After NCMEC staff collected this information on defendant, the report was referred to the Kentucky State Police and the Kenton County Police Department for potential investigation. A detective in the KCPD opened the images attached to the Cybertipline report and confirmed they were child pornograpy.
The extent of what is known about Google’s practices in using the hashing technology is described in the declaration of Cathy McGoff, a Senior Manager for Law Enforcment and Information Security at Google:
4. Based on [Google’s] private non-government interests, since 2008, Google has been using its own proprietary hashing technology to tag confirmed child sexual abuse images.

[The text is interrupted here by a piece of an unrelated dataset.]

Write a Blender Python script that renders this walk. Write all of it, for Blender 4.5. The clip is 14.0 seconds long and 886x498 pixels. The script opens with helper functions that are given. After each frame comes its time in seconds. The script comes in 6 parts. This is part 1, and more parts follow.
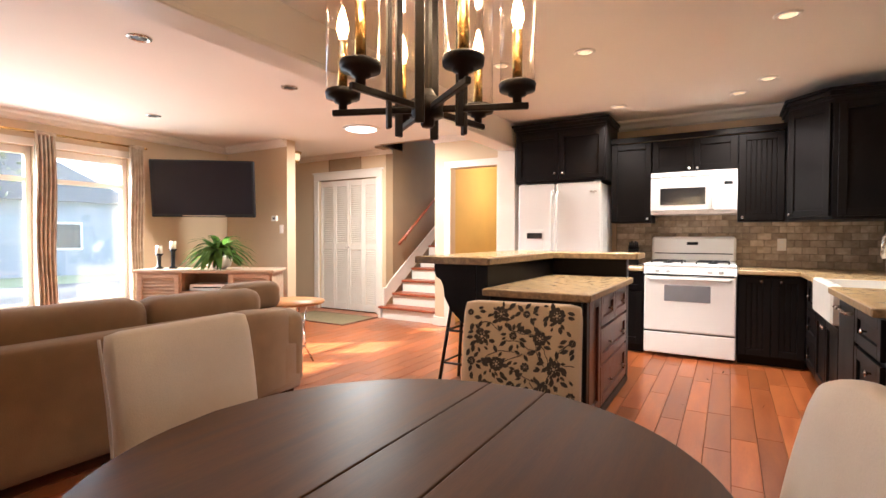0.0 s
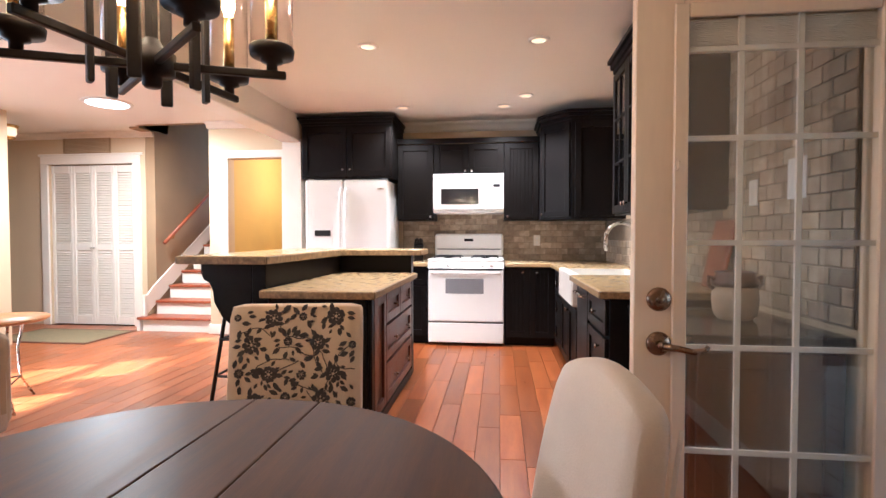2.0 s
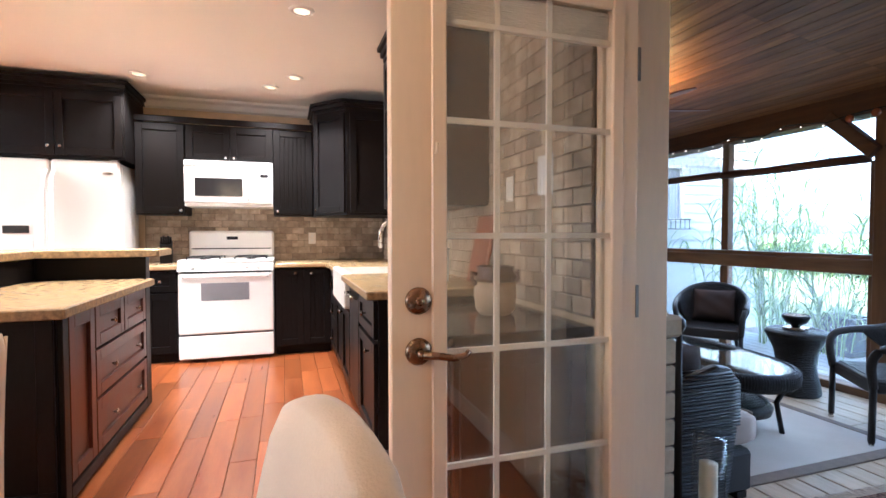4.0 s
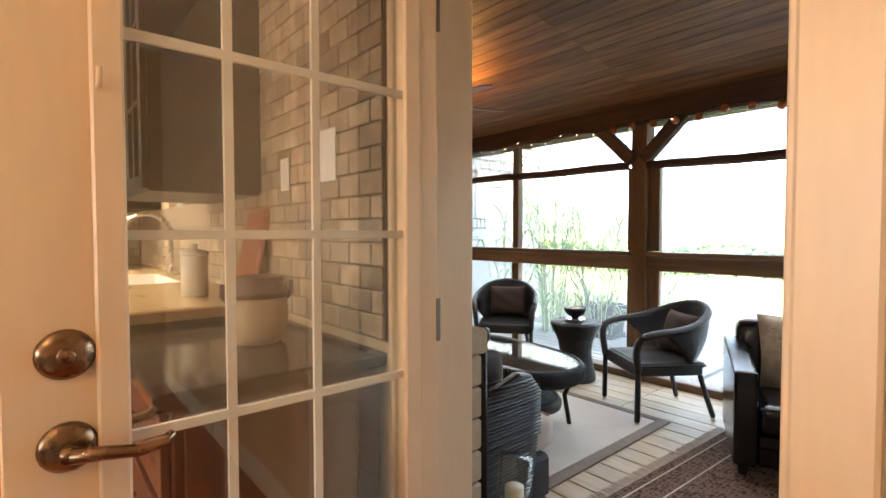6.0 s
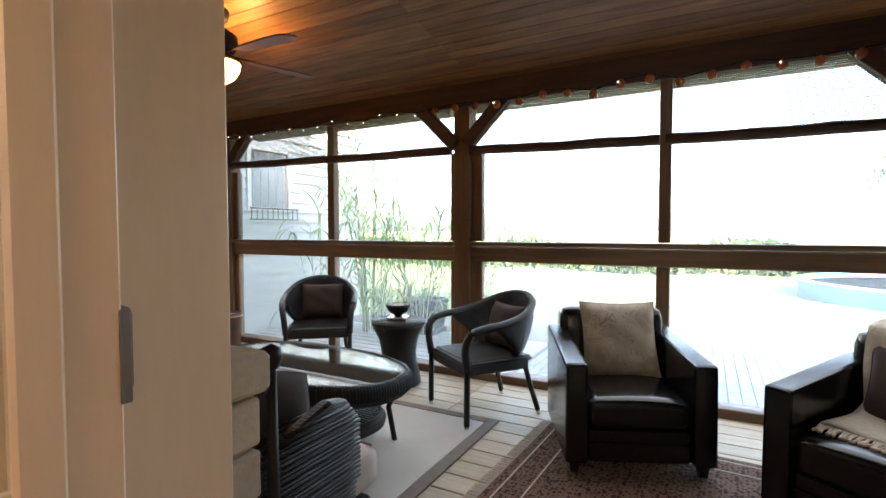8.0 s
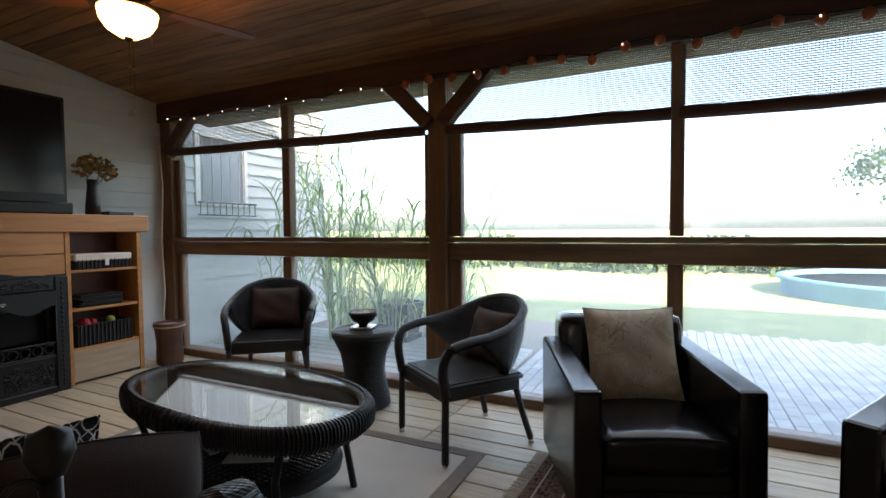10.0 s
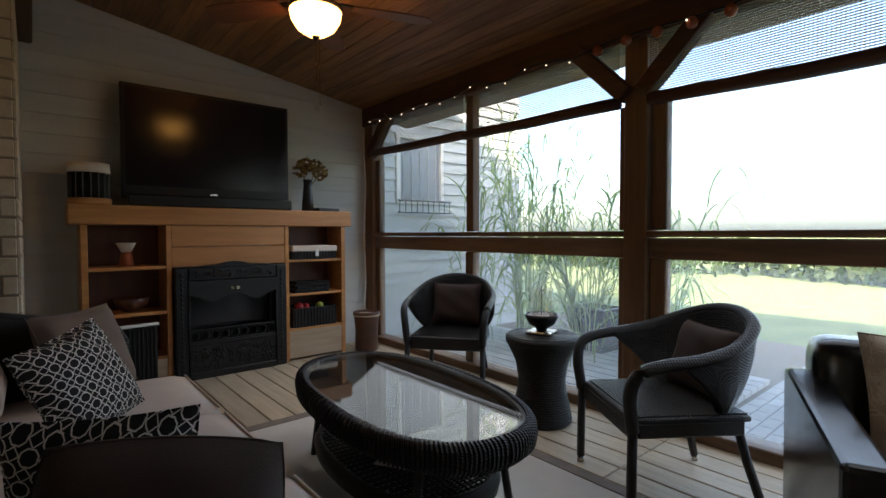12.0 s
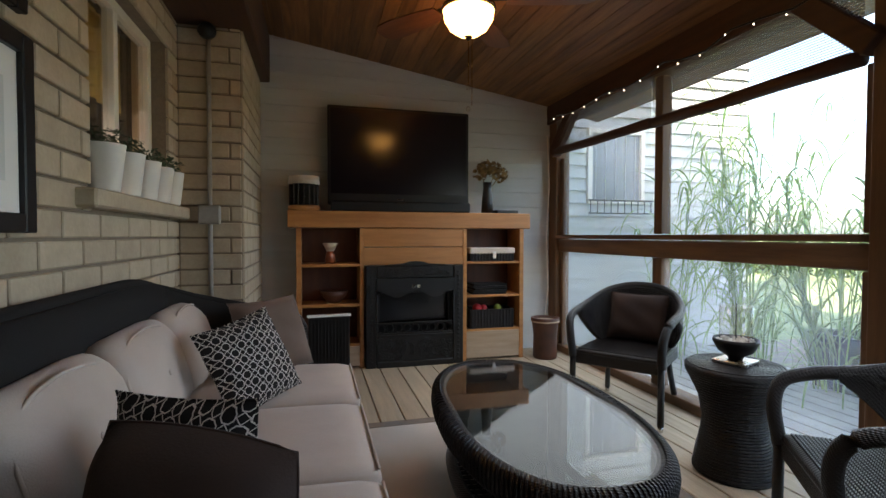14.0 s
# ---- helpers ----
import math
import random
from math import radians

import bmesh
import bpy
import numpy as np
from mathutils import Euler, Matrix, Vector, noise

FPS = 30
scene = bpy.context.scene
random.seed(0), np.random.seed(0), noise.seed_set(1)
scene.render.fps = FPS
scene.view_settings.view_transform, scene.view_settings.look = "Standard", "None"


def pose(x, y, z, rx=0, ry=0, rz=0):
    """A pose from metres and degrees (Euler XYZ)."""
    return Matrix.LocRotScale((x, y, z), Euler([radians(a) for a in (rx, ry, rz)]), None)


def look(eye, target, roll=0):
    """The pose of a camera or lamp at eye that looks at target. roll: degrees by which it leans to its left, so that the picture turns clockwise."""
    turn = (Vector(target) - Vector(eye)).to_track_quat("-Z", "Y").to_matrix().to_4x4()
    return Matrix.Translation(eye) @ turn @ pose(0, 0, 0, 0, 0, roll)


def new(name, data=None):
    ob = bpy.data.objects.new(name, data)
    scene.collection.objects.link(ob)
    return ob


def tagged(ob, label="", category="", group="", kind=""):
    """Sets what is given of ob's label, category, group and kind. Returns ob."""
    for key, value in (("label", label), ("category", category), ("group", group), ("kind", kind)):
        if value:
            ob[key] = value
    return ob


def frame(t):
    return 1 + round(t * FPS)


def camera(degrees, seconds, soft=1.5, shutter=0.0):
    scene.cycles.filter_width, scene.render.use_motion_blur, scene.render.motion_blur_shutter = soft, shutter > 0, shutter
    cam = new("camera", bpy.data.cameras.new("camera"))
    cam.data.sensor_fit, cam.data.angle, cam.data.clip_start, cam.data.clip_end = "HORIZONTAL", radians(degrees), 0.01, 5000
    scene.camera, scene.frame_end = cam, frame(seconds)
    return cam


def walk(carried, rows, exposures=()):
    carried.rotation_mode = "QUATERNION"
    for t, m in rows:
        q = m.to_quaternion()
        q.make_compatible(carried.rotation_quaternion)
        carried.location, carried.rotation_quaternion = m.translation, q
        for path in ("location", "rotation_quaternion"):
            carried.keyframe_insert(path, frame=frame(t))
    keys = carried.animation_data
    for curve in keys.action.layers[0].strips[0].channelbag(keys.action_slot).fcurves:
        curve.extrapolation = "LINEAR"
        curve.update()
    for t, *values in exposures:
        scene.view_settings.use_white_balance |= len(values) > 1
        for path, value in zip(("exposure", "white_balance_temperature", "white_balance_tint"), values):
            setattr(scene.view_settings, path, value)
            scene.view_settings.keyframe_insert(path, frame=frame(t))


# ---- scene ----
cam = camera(84.8, 14.0)
# seconds, eye x y z, yaw, pitch, lean
PATH = [
    (0, 0.831, 1.657, 1.119, 30.52, -1.40, -0.12),
    (0.5, 0.849, 1.672, 1.118, 25.26, -1.48, -0.12),
    (1, 0.854, 1.705, 1.118, 19.67, -1.42, -0.15),
    (1.5, 0.849, 1.741, 1.114, 13.47, -1.61, -0.04),
    (2, 0.848, 1.792, 1.106, 6.61, -1.55, 0.04),
    (2.5, 0.870, 1.850, 1.104, -0.11, -1.47, 0.06),
    (3, 0.908, 1.927, 1.098, -6.38, -1.54, 0.09),
    (5.5, 1.193, 2.341, 1.084, -34.79, -1.79, 0.06),
    (6, 1.288, 2.434, 1.087, -40.35, -1.85, 0.09),
    (6.5, 1.377, 2.514, 1.082, -45.60, -1.95, 0.17),
    (7, 1.484, 2.610, 1.066, -50.92, -1.97, 0.14),
    (7.5, 1.590, 2.690, 1.051, -56.37, -2.11, 0.02),
    (8, 1.727, 2.766, 1.017, -61.36, -2.17, 0.12),
    (8.2, 1.800, 2.788, 1.003, -63.30, -2.18, 0.15),
    (9.2, 2.070, 2.915, 0.985, -68.00, -2.20, 0.30),
    (10.3, 2.308, 3.046, 0.962, -61.10, -2.22, 0.46),
    (10.5, 2.350, 3.058, 0.953, -58.75, -2.23, 0.46),
    (11, 2.443, 3.072, 0.940, -52.53, -1.97, 0.42),
    (11.5, 2.532, 3.074, 0.930, -46.22, -1.80, 0.22),
    (12, 2.631, 3.110, 0.912, -40.23, -1.81, 0.14),
    (12.5, 2.737, 3.135, 0.899, -34.01, -1.57, 0.15),
    (13, 2.842, 3.138, 0.897, -27.18, -1.52, 0.10),
    (13.5, 2.942, 3.115, 0.907, -20.63, -1.49, 0.04),
    (14, 3.017, 3.082, 0.914, -14.88, -1.55, -0.10),
]
EXPOSURES = [(0.0, 3.15, 5450, 10), (1.5, 3.3, 4950, 10), (3.2, 3.5, 4900, 10), (5.3, 3.95, 6000, 10), (6.5, 3.8, 7000, 10), (8.2, 3.4, 6500, 10), (10.3, 2.6, 6350, 10), (12.5, 2.36, 6350, 10), (14.0, 2.9, 6400, 10)]
walk(cam, [(t, pose(x, y, z, 90 + pitch, roll, yaw)) for t, x, y, z, yaw, pitch, roll in PATH], EXPOSURES)

# ---- daylight and lamps ----
SUN_EL = radians(26.0)
TO_SUN = Vector((-0.823 * math.cos(SUN_EL), -0.568 * math.cos(SUN_EL), math.sin(SUN_EL)))
world = bpy.data.worlds.new("sky")
scene.world = world
world.use_nodes = True
wn = world.node_tree.nodes
sky = wn.new("ShaderNodeTexSky")
sky.sky_type, sky.sun_disc = "NISHITA", False
sky.sun_elevation, sky.sun_rotation = SUN_EL, math.atan2(TO_SUN.x, TO_SUN.y)
sky.dust_density = 3.0
wn["Background"].inputs["Strength"].default_value = 0.15
world.node_tree.links.new(sky.outputs[0], wn["Background"].inputs[0])
sun = new("sun", bpy.data.lights.new("sun", "SUN"))
sun.data.energy, sun.data.angle, sun.data.color = 5.0, radians(0.6), (1.0, 0.9, 0.76)
sun.matrix_world = look(TO_SUN * 30, (0, 0, 0))

CEIL = 2.375       # ceiling over kitchen, dining and living room
DECK = -0.20       # porch floor
WARM = (1.0, 0.84, 0.66)


def lamp(name, kind, m, energy, color, size=0.1):
    ob = new(name, bpy.data.lights.new(name, kind))
    ob.data.energy, ob.data.color = energy, color
    if kind == "AREA":
        ob.data.shape, ob.data.size = "DISK", size
    elif kind == "SPOT":
        ob.data.spot_size, ob.data.spot_blend, ob.data.shadow_soft_size = radians(125), 0.6, size
    else:
        ob.data.shadow_soft_size = size
    ob.matrix_world = m
    return ob


KITCHEN_CANS = [(-0.62, 4.96), (-0.03, 5.0), (1.10, 5.02), (-0.10, 6.55), (1.08, 6.27), (0.89, 6.6)]
LIVING_CANS = [(-2.40, 3.35), (-2.37, 4.54), (-4.34, 4.5), (-4.0, 2.4)]
for cx, cy in KITCHEN_CANS:
    lamp("can_light", "SPOT", pose(cx, cy, CEIL - 0.03), 10.5, WARM, 0.05)
for yc in (1.4, 2.4, 3.4, 4.35):      # sky light in the living room window openings
    a_ = lamp("window_light", "AREA", look((-5.36, yc, 1.2), (0, yc, 0.9)), 2.6, (0.92, 0.96, 1.0))
    a_.data.shape, a_.data.size, a_.data.size_y = "RECTANGLE", 0.75, 1.5
for y0, y1 in ((4.66, 7.3), (1.79, 4.4), (-0.26, 1.5)):      # sky light in the porch window bays
    a_ = lamp("window_light", "AREA", look((5.2, (y0 + y1) / 2, 0.95), (4.45, (y0 + y1) / 2, -0.25)), 1.0 * (y1 - y0), (0.92, 0.96, 1.0))
    a_.data.shape, a_.data.size, a_.data.size_y = "RECTANGLE", y1 - y0, 1.9
    a_.data.spread = radians(145)
lamp("hall_light", "AREA", pose(-2.86, 6.05, CEIL - 0.05), 14, (1.0, 0.88, 0.70), 0.3)
# added fill lamp without a fixture, brightens the small ochre room
lamp("yellow_room_fill", "POINT", pose(-1.40, 8.0, 1.95), 5.0, WARM, 0.2)
CHAND = (0.24, 2.59)
for k in range(6):
    a = radians(21.8 + 60 * k)
    lamp("candle_light", "POINT", pose(CHAND[0] + 0.2 * math.cos(a), CHAND[1] + 0.2 * math.sin(a), 1.70), 0.34, (1.0, 0.68, 0.38), 0.012)
FAN = (3.81, 5.55)
for k in range(3):
    a = radians(100 + 120 * k)
    a_ = lamp("fan_light", "SPOT", pose(FAN[0] + 0.175 * math.cos(a), FAN[1] + 0.175 * math.sin(a), 2.22, 180), 1.0, (1.0, 0.56, 0.18), 0.02)
    a_.data.spot_size, a_.data.spot_blend = radians(172), 0.3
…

Each offending image, after it is viewed by at least one Google employee is given a digital fingerprint (“hash”) that our computers can automatically recognize and is added to our repository of hashes of apparent child pornography as defined in 18 USC § 2256. Comparing these hashes to hashes of content uploaded to our services allows us to identify duplicate images of apparent child pornography to prevent them from continuing to circulate on our products.
5. We also rely on users who flag suspicious content they encounter so we can review it and help expand our database of illegal images. No hash is added to our respository without a corresponding image first having been visually confirmed by a Google employee to be apparent child pornography.
6. Google trains a team of employees on the legal obligation to report apparent child pornography. The team is trained by counsel on the federal statutory definition of child pornography and how to recognize it on our products and services. Google makes reports in accordance with that training.
7. When Google’s product abuse detection system encounters a hash that matches a hash of a known child sexual abuse image, in some cases Google automatically reports the user to NCMEC without re-reviewing the image. In other cases, Google undertakes a manual, human review, to confirm that the image contains apparent child pornography before reporting it to NCMEC.
While Google describes its algorithm as assigning each image in its repository a “digital fingerprint,” there is no information provided on the type of hash function Google uses to assign this “digital fingerprint.” This is important becasue file hashing functions work differently than image hashing functions. File hashing functions create a unique hash value for a file, and changing one bit of data will change the hash value of the file. File hashing is a method of demonstrating that two files are the same, bit-for-bit, without comparing each bit to the corresponding bit of the other file, which is very time and resource consuming. In contrast, image hashing algorithms provide a way to match images even if they have been altered slightly, but also enable by design the matching of files that do not have the same file-hash values.
Detective Aaron Schihil of the Kenton County Police Department received the information from NCMEC and “opened the attachments viewed the relevant images, which he confirmed to be child pornography.” After confirming they were child pornography, Detective Schihil obtained a search warrant for several categories of data held by Google and associated with the Defendant’s account. Detective Schihil later obtained a search warrant for the Defendant’s residence and a separate search warrant for various electronic devices seized at the Defendant’s residence.
The Defendant was charged in the U.S. District Court for the Eastern District of Kentucky and subsequently filed a motion to suppress the evidence obtained by Detective Schhil. He argued that Google’s search was that of a government actor in this case and that it was therefore an unreasonable warrantless search under the Fourth Amendment, or in the alternative that the Detective’s search exceeded the scope of Google’s private search. The district court disagreed. In denying the motion to supress, the district court found that Google’s search was a private search and that the police did not exceed the scope of the private search because there was a “virtual certainty” that a Google employee had previously viewed the images before the police did so. The district court relied upon Google’s representation that its algorithm assigns each image in its database a “digital fingerprint” that is “uniquely associated with the input data.” Defendant was subsequently convicted on several counts and appealed to the U.S. Court of Appeals for the Sixth Circuit.
EPIC seeks to ensure that Fourth Amendment protections keep pace with advances in technology. For instance, EPIC filed an amicus brief before the Supreme Court in Carpenter v. United States arguing that the technological changes justified broader Fourth Amendment protections. The Court declined to extend the “third party doctrine” to permit the warrantless collection of cell site location information. Here, EPIC has an interest in ensuring that the Government does not conduct warrantless searches based on proprietary and potentially unreliable algorithmic search techniques.
This case also implicates questions about the standard of proof required to demonstrate the validity of a new investigative technique, an issue EPIC has advised the courts on previously. EPIC advised the Supreme Court about this issue as amicus curiae in Florida v. Harris, arguing that the government should bear the burden of establishing the reliability of investigative techniques in criminal cases.